- _Extracted records_:
-- start --
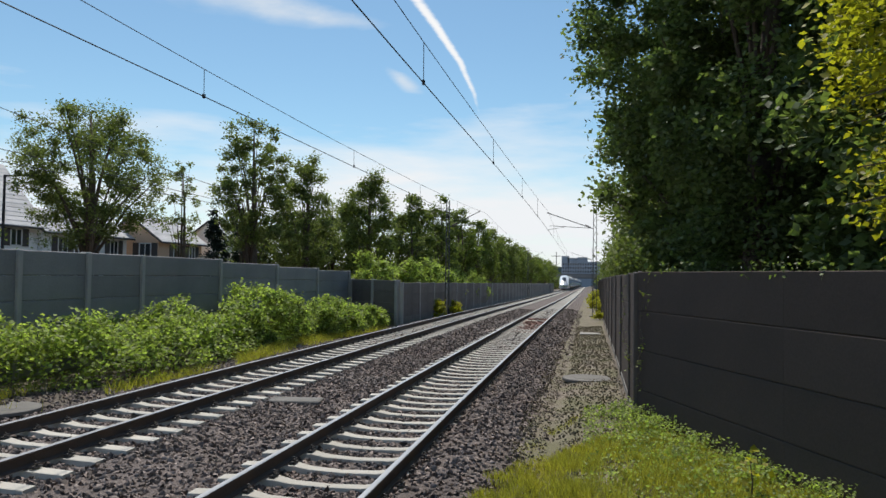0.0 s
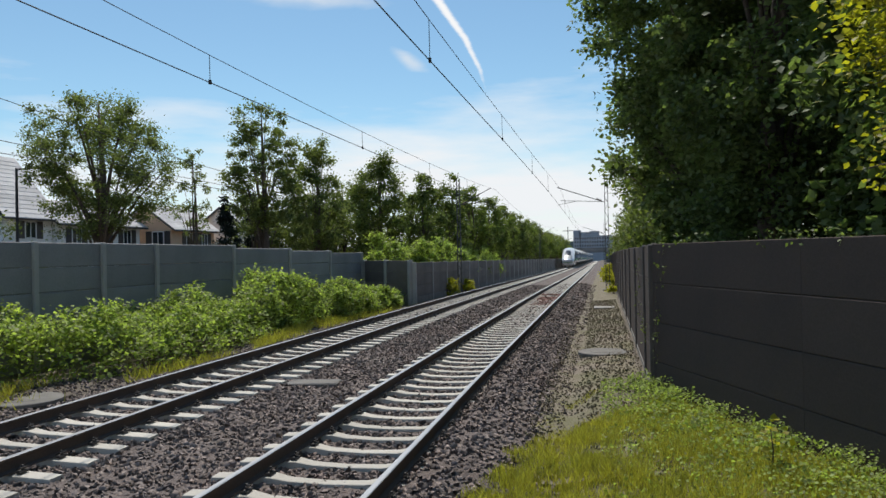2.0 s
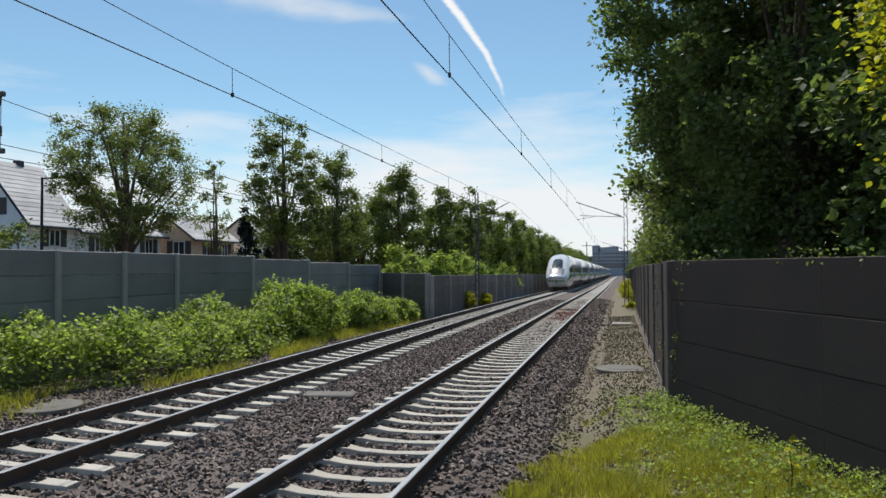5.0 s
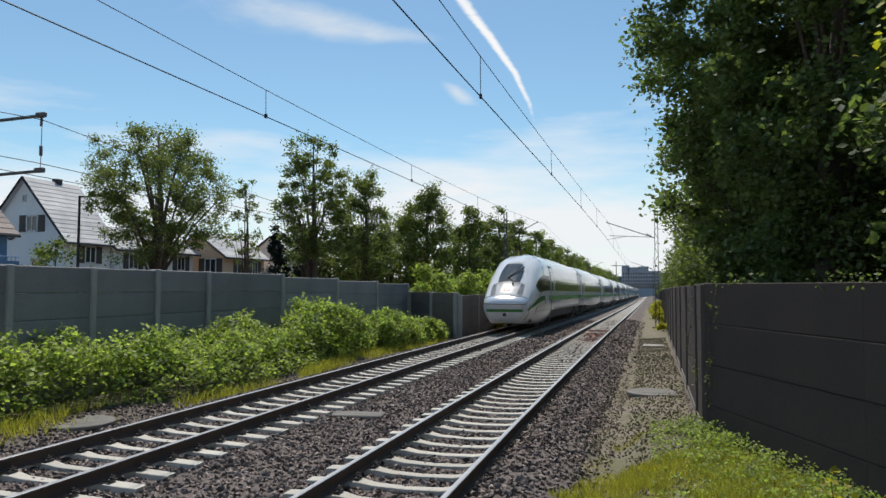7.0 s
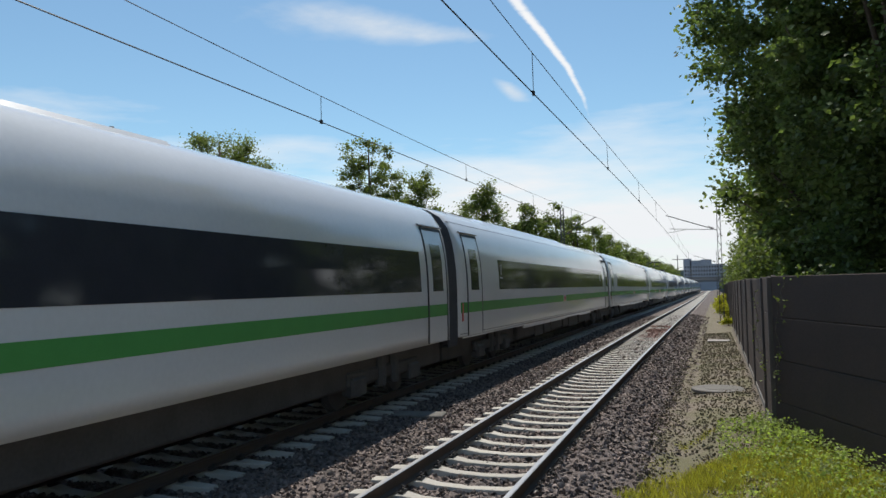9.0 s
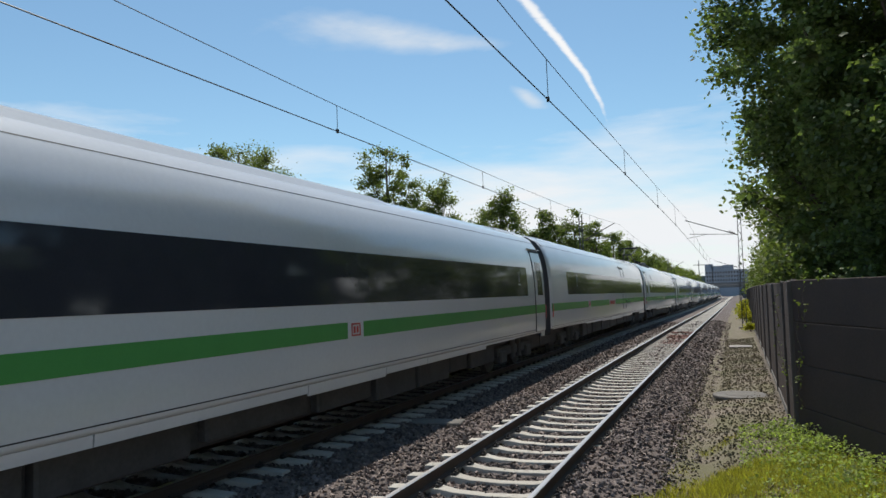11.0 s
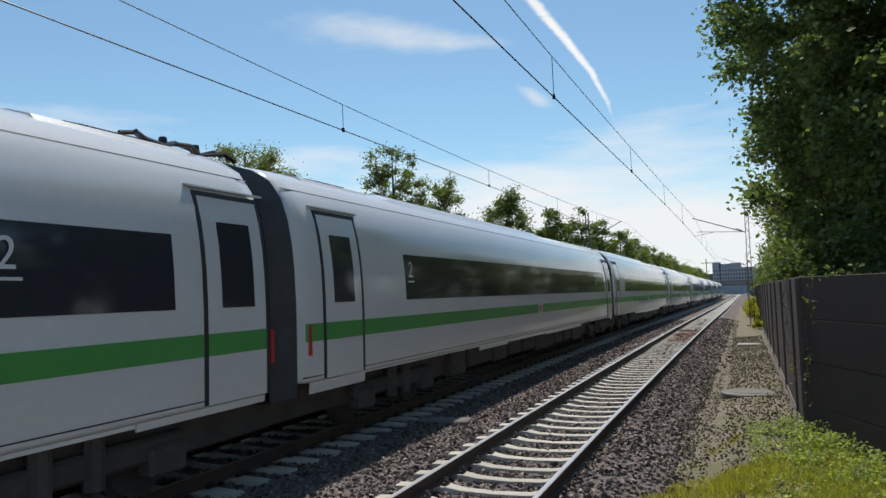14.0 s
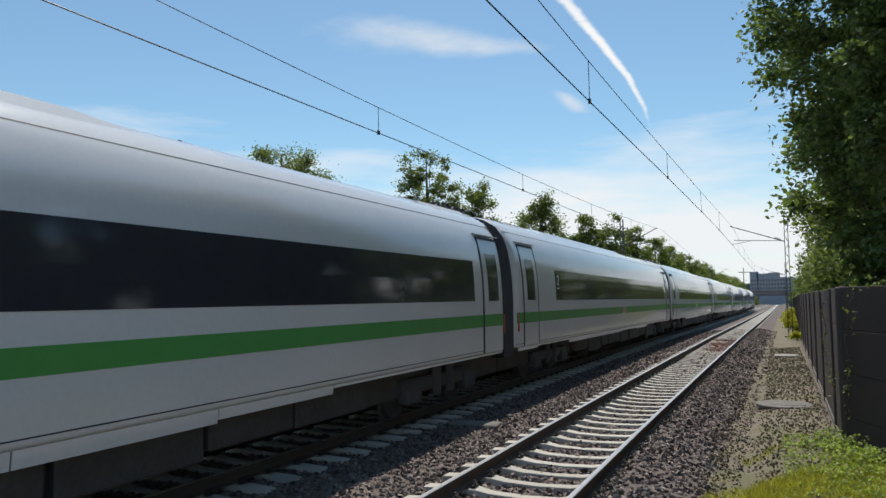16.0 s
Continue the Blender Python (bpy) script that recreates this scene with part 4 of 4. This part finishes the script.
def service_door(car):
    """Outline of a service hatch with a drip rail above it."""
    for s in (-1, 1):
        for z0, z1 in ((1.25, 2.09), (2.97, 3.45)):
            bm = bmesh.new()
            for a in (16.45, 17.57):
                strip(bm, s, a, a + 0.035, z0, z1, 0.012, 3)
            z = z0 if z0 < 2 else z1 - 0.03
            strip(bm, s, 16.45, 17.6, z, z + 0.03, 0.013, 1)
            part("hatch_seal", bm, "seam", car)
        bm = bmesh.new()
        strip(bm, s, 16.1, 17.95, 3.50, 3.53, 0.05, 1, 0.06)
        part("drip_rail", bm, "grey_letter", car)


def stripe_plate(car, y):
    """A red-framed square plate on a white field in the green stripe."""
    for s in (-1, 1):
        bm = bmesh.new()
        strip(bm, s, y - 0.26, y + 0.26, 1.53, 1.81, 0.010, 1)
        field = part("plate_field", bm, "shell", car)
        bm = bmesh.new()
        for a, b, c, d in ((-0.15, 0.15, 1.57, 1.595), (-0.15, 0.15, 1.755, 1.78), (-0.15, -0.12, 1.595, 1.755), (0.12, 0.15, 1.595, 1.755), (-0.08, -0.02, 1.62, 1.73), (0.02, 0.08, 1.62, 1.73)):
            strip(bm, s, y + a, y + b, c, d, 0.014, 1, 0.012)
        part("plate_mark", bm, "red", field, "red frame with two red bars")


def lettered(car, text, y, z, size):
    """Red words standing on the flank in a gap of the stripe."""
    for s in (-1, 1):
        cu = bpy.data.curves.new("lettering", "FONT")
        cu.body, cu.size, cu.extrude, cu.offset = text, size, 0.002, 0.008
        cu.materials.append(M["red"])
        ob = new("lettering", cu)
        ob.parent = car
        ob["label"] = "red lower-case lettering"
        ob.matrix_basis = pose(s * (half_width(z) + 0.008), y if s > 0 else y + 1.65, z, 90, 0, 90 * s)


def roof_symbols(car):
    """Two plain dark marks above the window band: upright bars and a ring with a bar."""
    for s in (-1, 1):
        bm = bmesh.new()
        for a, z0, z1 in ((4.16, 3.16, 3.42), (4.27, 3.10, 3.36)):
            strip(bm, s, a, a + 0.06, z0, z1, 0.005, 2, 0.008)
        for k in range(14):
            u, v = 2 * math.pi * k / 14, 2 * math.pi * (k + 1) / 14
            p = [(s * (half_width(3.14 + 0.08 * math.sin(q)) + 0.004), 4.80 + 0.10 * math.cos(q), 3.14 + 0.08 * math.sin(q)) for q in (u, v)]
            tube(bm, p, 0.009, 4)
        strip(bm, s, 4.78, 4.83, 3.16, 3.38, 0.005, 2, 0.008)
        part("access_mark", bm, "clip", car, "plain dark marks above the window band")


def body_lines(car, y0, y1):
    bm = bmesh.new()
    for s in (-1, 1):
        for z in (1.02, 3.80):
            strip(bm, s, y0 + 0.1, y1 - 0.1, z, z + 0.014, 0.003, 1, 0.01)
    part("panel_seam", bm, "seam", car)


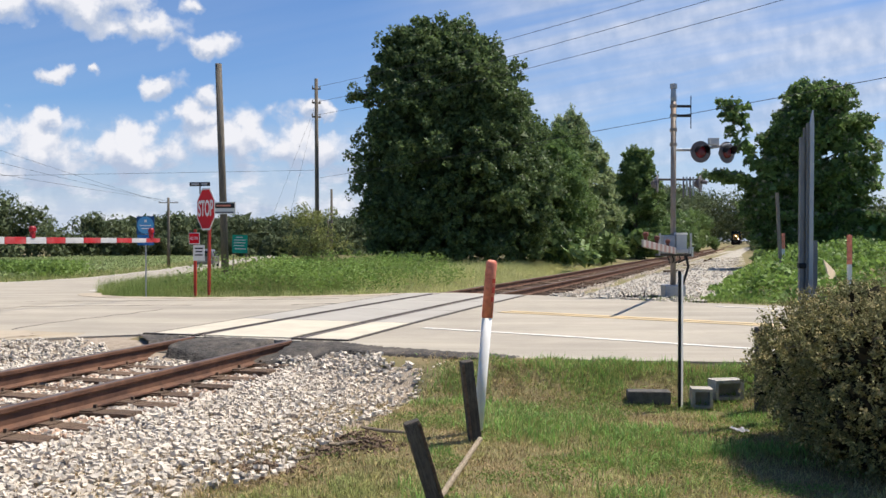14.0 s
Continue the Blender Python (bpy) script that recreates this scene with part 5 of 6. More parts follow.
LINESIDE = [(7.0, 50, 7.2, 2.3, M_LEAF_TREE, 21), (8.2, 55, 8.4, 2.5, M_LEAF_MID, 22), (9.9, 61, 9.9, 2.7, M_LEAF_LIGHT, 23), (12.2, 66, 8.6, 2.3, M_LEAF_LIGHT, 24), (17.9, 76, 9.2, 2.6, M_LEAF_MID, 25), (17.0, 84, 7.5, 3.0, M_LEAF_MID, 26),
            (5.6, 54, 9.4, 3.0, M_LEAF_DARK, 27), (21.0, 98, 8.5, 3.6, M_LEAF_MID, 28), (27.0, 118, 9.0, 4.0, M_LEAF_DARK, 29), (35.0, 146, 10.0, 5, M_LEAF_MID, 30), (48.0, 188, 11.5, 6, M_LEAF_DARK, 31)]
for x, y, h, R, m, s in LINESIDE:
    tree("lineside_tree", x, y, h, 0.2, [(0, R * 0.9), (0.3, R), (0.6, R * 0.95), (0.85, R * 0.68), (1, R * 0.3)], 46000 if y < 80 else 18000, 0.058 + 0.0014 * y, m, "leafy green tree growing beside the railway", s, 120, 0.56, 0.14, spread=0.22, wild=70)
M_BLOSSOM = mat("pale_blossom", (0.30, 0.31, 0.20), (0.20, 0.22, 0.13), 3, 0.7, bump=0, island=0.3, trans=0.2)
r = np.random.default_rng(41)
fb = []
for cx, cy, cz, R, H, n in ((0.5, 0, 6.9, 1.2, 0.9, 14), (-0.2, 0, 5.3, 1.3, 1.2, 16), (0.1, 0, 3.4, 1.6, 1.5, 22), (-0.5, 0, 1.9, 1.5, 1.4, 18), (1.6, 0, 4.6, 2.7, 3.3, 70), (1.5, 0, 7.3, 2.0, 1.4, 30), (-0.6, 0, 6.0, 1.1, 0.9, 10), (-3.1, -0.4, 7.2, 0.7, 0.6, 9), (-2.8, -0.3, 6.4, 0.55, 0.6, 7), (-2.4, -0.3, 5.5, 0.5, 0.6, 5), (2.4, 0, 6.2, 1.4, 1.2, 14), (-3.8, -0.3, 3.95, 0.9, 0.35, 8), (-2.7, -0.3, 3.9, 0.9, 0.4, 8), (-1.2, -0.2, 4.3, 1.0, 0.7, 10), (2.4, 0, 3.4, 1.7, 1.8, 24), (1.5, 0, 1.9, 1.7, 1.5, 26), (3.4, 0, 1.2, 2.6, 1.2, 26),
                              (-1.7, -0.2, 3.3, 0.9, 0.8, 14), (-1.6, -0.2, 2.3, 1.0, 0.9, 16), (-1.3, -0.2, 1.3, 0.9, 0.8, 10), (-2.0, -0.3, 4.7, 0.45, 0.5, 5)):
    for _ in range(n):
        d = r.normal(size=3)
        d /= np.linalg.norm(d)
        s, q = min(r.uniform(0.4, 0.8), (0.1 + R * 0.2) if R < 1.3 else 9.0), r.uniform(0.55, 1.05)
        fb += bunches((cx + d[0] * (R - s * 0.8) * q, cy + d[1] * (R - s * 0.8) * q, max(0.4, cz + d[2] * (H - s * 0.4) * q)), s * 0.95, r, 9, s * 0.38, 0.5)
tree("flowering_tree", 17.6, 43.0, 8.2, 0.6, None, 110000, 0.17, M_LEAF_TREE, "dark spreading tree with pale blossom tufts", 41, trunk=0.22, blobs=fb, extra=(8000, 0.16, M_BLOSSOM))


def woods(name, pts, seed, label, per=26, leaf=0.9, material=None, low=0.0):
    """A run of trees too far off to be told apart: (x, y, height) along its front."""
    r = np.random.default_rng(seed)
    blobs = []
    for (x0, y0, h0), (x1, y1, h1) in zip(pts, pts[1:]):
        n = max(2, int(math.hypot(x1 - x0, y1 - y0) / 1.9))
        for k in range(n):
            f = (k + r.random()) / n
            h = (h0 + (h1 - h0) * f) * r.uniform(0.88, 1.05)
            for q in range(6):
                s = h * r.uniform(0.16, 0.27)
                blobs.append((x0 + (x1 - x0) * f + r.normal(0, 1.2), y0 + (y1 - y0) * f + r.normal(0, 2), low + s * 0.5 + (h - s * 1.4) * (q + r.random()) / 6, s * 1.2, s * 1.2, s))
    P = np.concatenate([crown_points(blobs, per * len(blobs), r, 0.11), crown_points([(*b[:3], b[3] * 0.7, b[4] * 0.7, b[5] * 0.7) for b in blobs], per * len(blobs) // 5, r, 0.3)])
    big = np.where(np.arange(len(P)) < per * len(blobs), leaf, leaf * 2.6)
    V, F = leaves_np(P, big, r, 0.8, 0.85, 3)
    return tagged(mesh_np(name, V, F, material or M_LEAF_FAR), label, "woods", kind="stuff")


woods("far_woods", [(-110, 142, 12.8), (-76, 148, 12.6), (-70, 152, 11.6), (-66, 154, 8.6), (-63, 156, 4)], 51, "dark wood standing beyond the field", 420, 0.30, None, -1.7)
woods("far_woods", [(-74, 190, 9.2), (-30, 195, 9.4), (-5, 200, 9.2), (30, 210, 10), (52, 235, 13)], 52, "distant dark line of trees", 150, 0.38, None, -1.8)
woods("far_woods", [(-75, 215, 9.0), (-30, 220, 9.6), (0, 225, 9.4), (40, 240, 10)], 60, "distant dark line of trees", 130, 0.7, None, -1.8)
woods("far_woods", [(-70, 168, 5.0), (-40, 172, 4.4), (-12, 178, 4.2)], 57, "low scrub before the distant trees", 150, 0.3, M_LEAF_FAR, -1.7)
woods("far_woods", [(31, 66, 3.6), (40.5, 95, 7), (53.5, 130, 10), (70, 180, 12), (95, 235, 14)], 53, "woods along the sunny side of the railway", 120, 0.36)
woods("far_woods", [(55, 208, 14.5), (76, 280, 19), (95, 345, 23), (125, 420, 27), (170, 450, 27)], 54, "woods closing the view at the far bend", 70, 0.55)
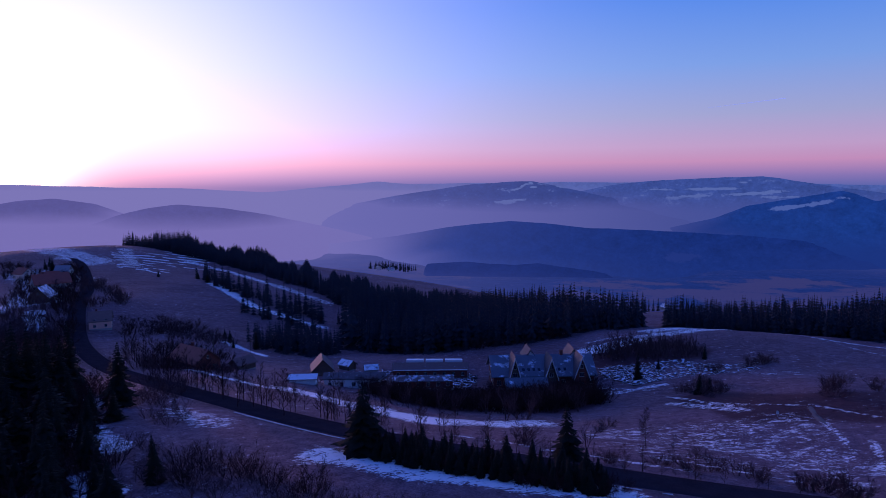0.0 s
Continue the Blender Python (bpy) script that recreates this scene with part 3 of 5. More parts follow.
-- end --
- _Required task_:
Filter the data for the string "parts" and copy every line that has it.

- _Task solution_:
Continue the Blender Python (bpy) script that recreates this scene with part 5 of 6. More parts follow.
Continue the Blender Python (bpy) script that recreates this scene with part 3 of 5. More parts follow.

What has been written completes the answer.